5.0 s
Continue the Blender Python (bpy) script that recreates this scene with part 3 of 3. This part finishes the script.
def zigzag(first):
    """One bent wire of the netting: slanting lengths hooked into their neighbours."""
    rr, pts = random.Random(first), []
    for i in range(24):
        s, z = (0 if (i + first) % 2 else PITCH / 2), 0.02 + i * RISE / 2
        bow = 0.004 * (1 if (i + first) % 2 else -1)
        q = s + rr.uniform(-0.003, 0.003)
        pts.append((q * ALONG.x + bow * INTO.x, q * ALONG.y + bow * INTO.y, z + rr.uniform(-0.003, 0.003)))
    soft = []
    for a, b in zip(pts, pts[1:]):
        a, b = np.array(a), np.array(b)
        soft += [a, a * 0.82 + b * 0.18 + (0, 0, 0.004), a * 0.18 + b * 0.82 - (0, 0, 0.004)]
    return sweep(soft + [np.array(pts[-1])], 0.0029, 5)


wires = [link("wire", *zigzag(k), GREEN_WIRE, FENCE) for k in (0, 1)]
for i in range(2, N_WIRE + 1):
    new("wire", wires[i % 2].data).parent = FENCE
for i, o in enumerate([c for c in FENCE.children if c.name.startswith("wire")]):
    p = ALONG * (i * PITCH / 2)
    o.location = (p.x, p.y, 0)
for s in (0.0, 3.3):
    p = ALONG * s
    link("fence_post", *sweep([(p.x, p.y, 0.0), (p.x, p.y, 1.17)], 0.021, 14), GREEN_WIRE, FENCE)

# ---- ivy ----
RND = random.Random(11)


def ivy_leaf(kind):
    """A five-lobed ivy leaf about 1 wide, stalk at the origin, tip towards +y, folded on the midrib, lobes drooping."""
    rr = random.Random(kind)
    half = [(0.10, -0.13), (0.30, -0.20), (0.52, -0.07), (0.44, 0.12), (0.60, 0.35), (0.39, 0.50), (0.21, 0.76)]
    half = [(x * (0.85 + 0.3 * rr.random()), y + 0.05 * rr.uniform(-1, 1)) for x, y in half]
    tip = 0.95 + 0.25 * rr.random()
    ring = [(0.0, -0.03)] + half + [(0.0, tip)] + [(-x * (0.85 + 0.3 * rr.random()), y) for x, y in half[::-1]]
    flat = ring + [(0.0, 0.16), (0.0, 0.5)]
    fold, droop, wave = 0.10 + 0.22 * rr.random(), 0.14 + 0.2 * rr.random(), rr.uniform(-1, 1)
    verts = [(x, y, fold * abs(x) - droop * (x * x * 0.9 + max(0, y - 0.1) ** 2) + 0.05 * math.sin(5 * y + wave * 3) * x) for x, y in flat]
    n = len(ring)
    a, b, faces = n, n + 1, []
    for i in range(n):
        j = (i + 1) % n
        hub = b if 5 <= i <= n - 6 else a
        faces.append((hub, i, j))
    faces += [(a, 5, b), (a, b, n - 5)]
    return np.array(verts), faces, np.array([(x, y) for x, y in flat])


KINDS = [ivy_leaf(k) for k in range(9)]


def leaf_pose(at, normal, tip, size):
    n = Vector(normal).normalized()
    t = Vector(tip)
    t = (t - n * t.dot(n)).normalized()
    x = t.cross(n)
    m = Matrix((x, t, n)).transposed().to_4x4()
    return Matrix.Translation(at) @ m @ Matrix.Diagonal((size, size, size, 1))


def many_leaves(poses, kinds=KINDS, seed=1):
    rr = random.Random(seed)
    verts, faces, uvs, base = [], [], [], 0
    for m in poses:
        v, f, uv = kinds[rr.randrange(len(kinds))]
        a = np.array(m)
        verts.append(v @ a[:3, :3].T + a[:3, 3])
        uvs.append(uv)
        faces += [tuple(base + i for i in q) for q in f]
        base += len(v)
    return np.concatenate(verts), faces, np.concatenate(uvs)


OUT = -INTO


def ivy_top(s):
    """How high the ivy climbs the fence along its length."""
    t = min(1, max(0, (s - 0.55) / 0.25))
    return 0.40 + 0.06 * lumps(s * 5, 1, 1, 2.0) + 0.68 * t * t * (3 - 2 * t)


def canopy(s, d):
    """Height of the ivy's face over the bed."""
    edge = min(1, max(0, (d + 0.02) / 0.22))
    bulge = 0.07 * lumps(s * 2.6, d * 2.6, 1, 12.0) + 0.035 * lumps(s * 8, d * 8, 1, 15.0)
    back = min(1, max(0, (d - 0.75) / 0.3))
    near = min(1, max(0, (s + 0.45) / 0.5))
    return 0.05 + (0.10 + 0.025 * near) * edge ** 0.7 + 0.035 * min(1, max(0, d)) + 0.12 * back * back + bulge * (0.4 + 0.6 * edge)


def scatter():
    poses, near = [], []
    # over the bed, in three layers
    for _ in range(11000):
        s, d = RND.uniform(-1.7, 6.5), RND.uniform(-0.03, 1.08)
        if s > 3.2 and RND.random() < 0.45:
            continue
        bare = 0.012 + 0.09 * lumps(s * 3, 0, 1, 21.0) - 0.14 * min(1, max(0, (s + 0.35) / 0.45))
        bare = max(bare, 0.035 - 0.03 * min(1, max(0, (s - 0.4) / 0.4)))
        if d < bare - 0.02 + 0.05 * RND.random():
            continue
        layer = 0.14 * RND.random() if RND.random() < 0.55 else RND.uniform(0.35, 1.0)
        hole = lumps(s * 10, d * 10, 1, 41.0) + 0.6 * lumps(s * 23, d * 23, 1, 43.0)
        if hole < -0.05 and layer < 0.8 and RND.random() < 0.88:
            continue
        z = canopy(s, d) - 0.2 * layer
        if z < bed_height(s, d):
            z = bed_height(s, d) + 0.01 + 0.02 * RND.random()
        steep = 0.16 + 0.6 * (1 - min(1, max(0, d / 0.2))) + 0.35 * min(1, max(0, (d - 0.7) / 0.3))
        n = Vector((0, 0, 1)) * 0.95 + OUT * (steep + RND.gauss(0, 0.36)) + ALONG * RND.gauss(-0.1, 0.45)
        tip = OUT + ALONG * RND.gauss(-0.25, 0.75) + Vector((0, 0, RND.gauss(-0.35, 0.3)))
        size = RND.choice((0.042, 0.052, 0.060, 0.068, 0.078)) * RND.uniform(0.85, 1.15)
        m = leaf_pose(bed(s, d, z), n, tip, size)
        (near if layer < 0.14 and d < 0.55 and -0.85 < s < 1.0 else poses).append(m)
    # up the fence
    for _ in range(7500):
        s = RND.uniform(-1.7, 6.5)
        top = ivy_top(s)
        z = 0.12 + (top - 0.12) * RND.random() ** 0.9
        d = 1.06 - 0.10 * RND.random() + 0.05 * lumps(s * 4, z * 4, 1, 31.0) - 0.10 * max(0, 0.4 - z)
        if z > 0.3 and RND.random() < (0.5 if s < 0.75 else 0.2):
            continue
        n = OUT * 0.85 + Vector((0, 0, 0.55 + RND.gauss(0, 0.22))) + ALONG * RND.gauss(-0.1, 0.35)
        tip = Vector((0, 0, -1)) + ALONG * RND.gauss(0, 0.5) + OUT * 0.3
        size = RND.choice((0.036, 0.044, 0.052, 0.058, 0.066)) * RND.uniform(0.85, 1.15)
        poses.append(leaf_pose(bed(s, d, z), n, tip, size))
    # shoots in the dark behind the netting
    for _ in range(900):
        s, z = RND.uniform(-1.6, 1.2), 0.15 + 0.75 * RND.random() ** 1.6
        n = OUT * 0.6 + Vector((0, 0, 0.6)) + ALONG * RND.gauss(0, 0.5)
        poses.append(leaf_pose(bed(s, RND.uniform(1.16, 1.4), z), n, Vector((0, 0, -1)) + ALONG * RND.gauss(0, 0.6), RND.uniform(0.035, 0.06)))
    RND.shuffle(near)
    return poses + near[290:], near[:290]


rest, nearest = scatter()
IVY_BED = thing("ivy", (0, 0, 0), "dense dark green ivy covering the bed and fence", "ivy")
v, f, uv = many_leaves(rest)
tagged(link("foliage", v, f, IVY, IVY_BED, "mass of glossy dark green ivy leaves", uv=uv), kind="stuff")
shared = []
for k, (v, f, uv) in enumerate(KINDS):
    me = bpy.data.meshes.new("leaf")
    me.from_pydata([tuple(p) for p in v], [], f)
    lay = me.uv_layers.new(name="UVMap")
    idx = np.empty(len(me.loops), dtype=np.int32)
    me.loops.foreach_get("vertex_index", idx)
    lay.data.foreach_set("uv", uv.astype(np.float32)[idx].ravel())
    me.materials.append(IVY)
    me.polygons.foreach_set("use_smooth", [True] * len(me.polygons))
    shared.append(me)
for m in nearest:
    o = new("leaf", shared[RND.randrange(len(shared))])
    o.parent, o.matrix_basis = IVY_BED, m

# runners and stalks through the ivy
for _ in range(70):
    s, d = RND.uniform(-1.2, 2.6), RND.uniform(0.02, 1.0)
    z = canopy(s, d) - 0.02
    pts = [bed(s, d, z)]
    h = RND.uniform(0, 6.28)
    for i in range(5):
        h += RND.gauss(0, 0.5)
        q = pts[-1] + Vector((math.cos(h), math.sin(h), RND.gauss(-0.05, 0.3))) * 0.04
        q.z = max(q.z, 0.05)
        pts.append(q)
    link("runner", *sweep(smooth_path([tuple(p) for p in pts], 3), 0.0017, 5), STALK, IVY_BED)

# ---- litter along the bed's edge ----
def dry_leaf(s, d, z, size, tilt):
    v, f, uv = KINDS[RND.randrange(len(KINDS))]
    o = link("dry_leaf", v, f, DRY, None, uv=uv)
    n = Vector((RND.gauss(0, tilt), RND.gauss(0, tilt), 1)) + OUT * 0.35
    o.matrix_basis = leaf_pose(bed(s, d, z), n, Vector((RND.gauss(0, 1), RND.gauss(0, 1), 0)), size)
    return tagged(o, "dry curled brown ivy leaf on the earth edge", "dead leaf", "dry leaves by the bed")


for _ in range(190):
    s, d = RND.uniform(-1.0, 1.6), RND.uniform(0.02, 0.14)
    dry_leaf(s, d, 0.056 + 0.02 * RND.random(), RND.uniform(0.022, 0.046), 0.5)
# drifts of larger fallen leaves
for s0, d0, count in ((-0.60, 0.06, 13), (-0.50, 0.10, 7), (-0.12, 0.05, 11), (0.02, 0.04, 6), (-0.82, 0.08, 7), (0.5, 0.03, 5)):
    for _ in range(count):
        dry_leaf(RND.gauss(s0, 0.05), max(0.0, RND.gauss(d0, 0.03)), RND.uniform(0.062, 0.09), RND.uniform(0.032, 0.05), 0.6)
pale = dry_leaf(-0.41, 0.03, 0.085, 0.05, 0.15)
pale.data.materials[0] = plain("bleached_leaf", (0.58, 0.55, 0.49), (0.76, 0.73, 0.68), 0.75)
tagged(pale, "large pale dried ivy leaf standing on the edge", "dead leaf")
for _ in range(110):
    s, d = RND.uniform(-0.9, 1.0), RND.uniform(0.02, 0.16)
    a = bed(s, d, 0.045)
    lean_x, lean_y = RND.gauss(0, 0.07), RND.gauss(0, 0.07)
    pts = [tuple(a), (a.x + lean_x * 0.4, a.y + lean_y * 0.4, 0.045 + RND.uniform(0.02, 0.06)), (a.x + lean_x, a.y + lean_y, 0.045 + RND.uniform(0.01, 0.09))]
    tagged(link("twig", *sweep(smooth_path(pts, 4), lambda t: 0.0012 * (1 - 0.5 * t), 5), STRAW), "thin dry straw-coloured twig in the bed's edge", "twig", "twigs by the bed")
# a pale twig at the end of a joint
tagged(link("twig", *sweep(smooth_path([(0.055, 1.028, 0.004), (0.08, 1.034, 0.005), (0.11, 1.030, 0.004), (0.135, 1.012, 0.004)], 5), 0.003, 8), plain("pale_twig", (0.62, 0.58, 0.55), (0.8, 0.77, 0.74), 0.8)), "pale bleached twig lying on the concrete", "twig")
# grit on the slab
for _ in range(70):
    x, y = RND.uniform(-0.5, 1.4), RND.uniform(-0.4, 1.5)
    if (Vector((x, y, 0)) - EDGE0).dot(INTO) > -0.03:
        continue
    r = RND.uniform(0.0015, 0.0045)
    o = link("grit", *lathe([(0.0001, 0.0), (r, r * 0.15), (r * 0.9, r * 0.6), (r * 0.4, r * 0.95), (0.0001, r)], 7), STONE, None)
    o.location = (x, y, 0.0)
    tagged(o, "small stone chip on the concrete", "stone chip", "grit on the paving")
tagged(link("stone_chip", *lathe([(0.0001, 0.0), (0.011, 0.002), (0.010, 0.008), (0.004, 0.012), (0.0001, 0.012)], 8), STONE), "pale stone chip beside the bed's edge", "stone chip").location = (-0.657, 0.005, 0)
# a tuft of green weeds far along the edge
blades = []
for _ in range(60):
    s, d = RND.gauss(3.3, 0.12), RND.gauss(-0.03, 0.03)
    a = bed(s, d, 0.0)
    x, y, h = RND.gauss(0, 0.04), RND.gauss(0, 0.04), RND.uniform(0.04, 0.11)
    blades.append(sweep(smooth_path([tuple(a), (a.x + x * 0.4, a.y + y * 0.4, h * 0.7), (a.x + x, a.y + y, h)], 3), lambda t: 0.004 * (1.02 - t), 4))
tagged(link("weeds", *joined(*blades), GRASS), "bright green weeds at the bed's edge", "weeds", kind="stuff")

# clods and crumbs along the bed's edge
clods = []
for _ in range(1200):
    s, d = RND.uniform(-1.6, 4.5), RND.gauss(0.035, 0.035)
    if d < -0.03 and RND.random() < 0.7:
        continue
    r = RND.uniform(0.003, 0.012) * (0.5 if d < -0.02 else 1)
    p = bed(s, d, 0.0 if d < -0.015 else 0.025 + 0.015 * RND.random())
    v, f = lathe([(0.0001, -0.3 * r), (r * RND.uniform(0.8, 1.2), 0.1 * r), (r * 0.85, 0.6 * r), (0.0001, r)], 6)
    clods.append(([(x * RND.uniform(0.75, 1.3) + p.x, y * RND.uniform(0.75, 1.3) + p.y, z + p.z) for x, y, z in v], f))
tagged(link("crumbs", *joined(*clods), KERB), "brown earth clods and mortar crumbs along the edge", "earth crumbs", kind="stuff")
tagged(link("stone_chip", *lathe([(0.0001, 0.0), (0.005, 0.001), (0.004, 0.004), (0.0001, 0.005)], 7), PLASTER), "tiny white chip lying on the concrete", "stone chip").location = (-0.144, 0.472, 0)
☆ ☆ ☆
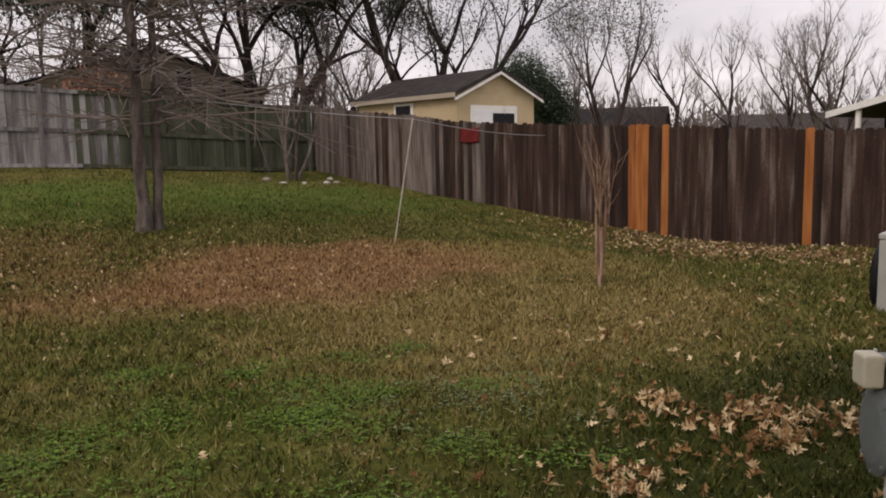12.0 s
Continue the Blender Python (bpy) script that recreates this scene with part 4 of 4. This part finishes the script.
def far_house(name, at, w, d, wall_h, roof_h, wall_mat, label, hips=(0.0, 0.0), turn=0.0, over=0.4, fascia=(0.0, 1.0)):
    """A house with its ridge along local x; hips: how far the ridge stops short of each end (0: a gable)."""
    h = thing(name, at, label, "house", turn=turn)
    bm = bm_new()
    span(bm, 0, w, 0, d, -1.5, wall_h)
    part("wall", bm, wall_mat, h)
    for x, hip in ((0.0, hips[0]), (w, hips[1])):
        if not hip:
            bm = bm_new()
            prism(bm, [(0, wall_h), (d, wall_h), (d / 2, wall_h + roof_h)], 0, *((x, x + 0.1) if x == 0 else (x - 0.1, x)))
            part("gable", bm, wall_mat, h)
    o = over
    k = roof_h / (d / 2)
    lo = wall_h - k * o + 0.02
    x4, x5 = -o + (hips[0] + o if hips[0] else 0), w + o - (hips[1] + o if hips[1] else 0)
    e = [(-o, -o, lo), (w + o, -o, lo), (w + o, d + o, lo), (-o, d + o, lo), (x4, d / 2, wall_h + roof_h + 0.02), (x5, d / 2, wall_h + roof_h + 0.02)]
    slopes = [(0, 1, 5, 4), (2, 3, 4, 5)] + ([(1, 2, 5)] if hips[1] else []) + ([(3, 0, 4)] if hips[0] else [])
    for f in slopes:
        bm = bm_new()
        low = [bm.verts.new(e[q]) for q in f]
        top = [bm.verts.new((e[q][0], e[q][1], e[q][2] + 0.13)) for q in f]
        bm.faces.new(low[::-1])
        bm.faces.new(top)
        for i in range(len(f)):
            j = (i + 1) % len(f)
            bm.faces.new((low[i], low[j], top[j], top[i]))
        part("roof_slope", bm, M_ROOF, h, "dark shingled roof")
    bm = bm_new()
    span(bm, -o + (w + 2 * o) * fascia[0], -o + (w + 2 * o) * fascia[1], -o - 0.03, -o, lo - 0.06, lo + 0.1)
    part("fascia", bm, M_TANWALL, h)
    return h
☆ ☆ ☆
JOB. From the material above, copy each line that includes the word "Blender".

EXERCISE SOLUTION.
Continue the Blender Python (bpy) script that recreates this scene with part 3 of 3. This part finishes the script.
Continue the Blender Python (bpy) script that recreates this scene with part 4 of 4. This part finishes the script.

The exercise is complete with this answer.